There are four great periods of the dialectical interplay between power and struggle in Guyanese history. I will leave out discussion of the first – the great Berbice slave rebellion – and the second – the anti-colonial struggle. Emphasis is on the immediate post-colonial fight against the Forbes Burnham-led PNC government which I will date from 1968 to Burnham’s death in 1985. I will not devote any words to the PPP’s anti-government activism, 1964 -1968.
The second historical struggle is against the Jagdeo presidency 2002-2015. I have subsumed the Ramotar presidency under the hegemony of Jagdeo, because I think Jagdeo was the driving force behind Ramotar’s reign.
Which of the two periods constitutes the most vital struggle to preserve human rights, human dignity, freedoms, justice, moral values, ethnic respect, workers’ rights, nationalist instincts? Which of the two periods was the most dangerous, life –threatening, and deadly to want to enter into struggle against a volatile, reckless regime bent on preserving authoritarian power?
This is where the eulogies on Fitzpatrick come in, and the unintended dimensions I alluded to above, when one sets out to write history. Those who participated against the autocracy of Burnham, and who are still alive and writing and episodically speaking about that period, genuinely believe it was the most oppressive moment in post-colonial Guyana, and they want to preserve its richness and the legacies of those who fought Burnham.

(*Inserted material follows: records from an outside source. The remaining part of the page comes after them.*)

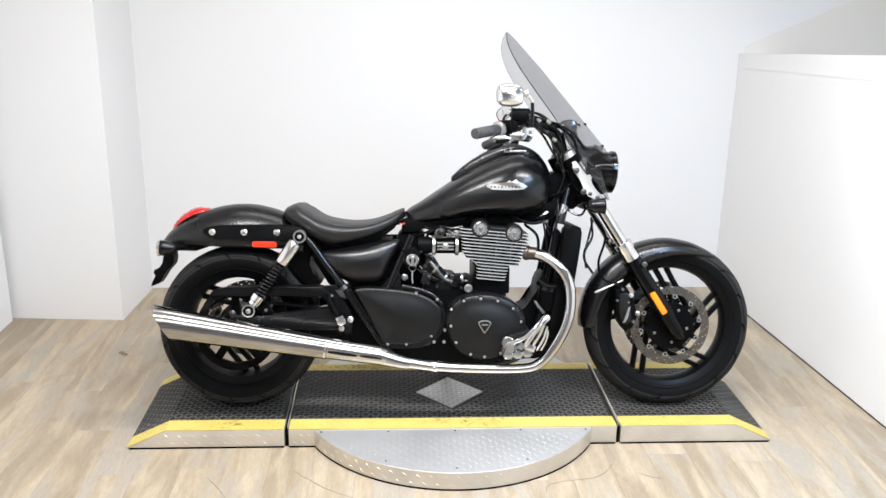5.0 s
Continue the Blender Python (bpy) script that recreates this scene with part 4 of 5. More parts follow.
head_core = part("cylinder_head", leaned(slab([(-0.070, -0.004), (0.082, -0.004), (0.112, 0.100), (0.09, 0.130), (-0.06, 0.135), (-0.100, 0.100)], -0.130, 0.130, 0.01)), DULL, engine, "black finned cylinder head")


def fin_plate(x0, x1, z, half, t=0.0038):
    bm = bmesh.new()
    r = 0.018
    line = []
    for px, py, q in ((x1 - r, half - r, 0), (x0 + r, half - r, 90), (x0 + r, -half + r, 180), (x1 - r, -half + r, 270)):
        for k in range(5):
            a = radians(q + 22.5 * k)
            line.append((px + r * math.cos(a), py + r * math.sin(a)))
    lo, hi = [bm.verts.new((x, y, z - t / 2)) for x, y in line], [bm.verts.new((x, y, z + t / 2)) for x, y in line]
    bm.faces.new(lo[::-1])
    bm.faces.new(hi)
    for i in range(len(line)):
        bm.faces.new((lo[i], lo[(i + 1) % len(line)], hi[(i + 1) % len(line)], hi[i]))
    return bm


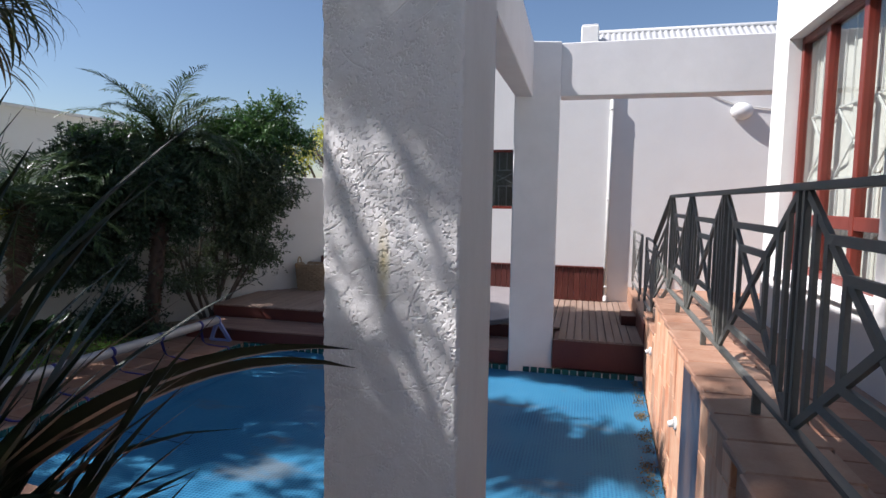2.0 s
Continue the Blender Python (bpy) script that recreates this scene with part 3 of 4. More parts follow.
# ---- railings: panels of crossed bars with nested squares ----
def rail_panel(parent, a, b, low, high, material, bar=0.028, nest=(0.18, 0.36, 0.62), extra=(0.18,)):
    """A panel from a to b; low and high: the heights of its lower and upper edge at a and at b."""
    a, b = Vector(a), Vector(b)
    def P(u, v):
        z0, z1 = low[0] + (low[1] - low[0]) * u, high[0] + (high[1] - high[0]) * u
        return Vector((*(a.lerp(b, u)), z0 + (z1 - z0) * v))
    d = (b - a).normalized()
    acr = Vector((-d.y, d.x, 0))
    def bar_part(name, p, q, w=bar, h=0.018):
        bm = bmesh.new()
        add_bar(bm, p, q, w, h, acr)
        return part(name, bm, material, parent)
    bar_part("diagonal", P(0.01, 0), P(0.99, 1))
    bar_part("diagonal", P(0.01, 1) + acr * 0.003, P(0.99, 0) + acr * 0.003)
    for n_ in nest:
        e = n_ / 2
        bar_part("upright", P(e, e), P(e, 1 - e), bar)
        bar_part("upright", P(1 - e, e), P(1 - e, 1 - e), bar)
        if n_ not in extra:
            bar_part("crossbar", P(e, e), P(1 - e, e), bar)
            bar_part("crossbar", P(e, 1 - e), P(1 - e, 1 - e), bar)


def rail_bar(name, parent, a, b, w, h, material):
    bm = bmesh.new()
    add_bar(bm, a, b, w, h)
    bmesh.ops.bevel(bm, geom=bm.edges[:], offset=0.004, segments=2, affect="EDGES")
    part(name, bm, material, parent)


COPZ = 1.17  # top of the pool wall's coping
rail = thing("terrace_railing", "dark grey-green steel railing of crossed bars on the terrace wall", "railing")
PEAKS = [-1.27, -2.37, -3.56, -4.86, -6.19, -7.5]
rx = lambda y: 5.66 + 0.0125 * (y + 1.27)
LOWB, TOPB = COPZ + 0.115, 2.2
for y0, y1 in zip(PEAKS, PEAKS[1:]):
    rail_panel(rail, (rx(y0), y0 - 0.03), (rx(y1), y1 + 0.03), (LOWB, LOWB), (TOPB - 0.02, TOPB - 0.02), RAILPAINT, 0.034)
    rail_bar("foot", rail, (rx(y1), y1 + 0.42, COPZ - 0.005), (rx(y1), y1 + 0.42, LOWB), 0.035, 0.035, RAILPAINT)
for y in PEAKS:
    for k in (-1, 1):
        rail_bar("post", rail, (rx(y), y + 0.03 * k, LOWB - 0.012), (rx(y), y + 0.03 * k, TOPB - 0.012), 0.026, 0.034, RAILPAINT)
rail_bar("handrail", rail, (rx(PEAKS[0]), PEAKS[0] + 0.04, TOPB), (rx(PEAKS[-1]), PEAKS[-1], TOPB), 0.062, 0.028, RAILPAINT)
rail_bar("bottom_rail", rail, (rx(PEAKS[0]), PEAKS[0] + 0.03, LOWB - 0.01), (rx(PEAKS[-1]), PEAKS[-1], LOWB - 0.01), 0.045, 0.022, RAILPAINT)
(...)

I do not agree – and I do so with a mountain of facts to support my theory – that the fight against Jagdeo was a more terrible period for struggle than the Burnham epoch. In another column I will elongate. I find the praise heaped on Fitzpatrick by his admiring colleagues from that era of the seventies (I emphasis again; I don’t disagree with those sentiments) has thrown up some confusion which have implications for understanding Guyana’s historiography.
Writer after writer, speaker after speaker, painted an immense canvas of Fitzpatrick’s positive and superb contributions to the struggle against the Burnham autocracy. But what is missing is the supply of evidence of his victimization, targeting, oppression or repression by the maximum leader Forbes Burnham. The lack of this evidence brings in a situation of confusion.
The following juxtaposition should engender polemical responses. On the one hand, you have a maximum leader, Burnham, who is intoxicated with power and tolerates no challenge to his authority. Then you have this learned human rights lawyer, also a political activist, Miles Fitzpatrick. One rules, the other opposes his rule. Where is the confusion that poses a threat to Guyana’s historiography?
Why is there no evidence cited of Burnham’s relentless targeting of a ubiquitous activist that is pivotal to the opposition against him? They say in life you cannot eat your cake and have it too. Burnham was either a tyrannical leader that hounded and hunted you down when you sought to challenge and undermine his rule (as the admirers of Fitzpatrick adumbrated about Fitzpatrick’s activism) or he was a benign and tolerant autocrat that wasn’t relentless against many of his detractors, including Fitzpatrick.
I will end with one note on my theory why the Jagdeo totalitarian period was worse than the Burnham epoch, and a clue as to why Burnham didn’t touch Fitzpatrick at all. Fitzpatrick’s counterpart in the 2002-2015 period of struggle would be Nigel Hughes. Jagdeo sent the taxman on Hughes suing him for millions and openly said he would not be awarded silk. Finally, a reading of the released files on British Guiana by Britain’s MI-5 will reveal a lot about the players from the fifties and sixties, and why Burnham didn’t touch Fitzpatrick.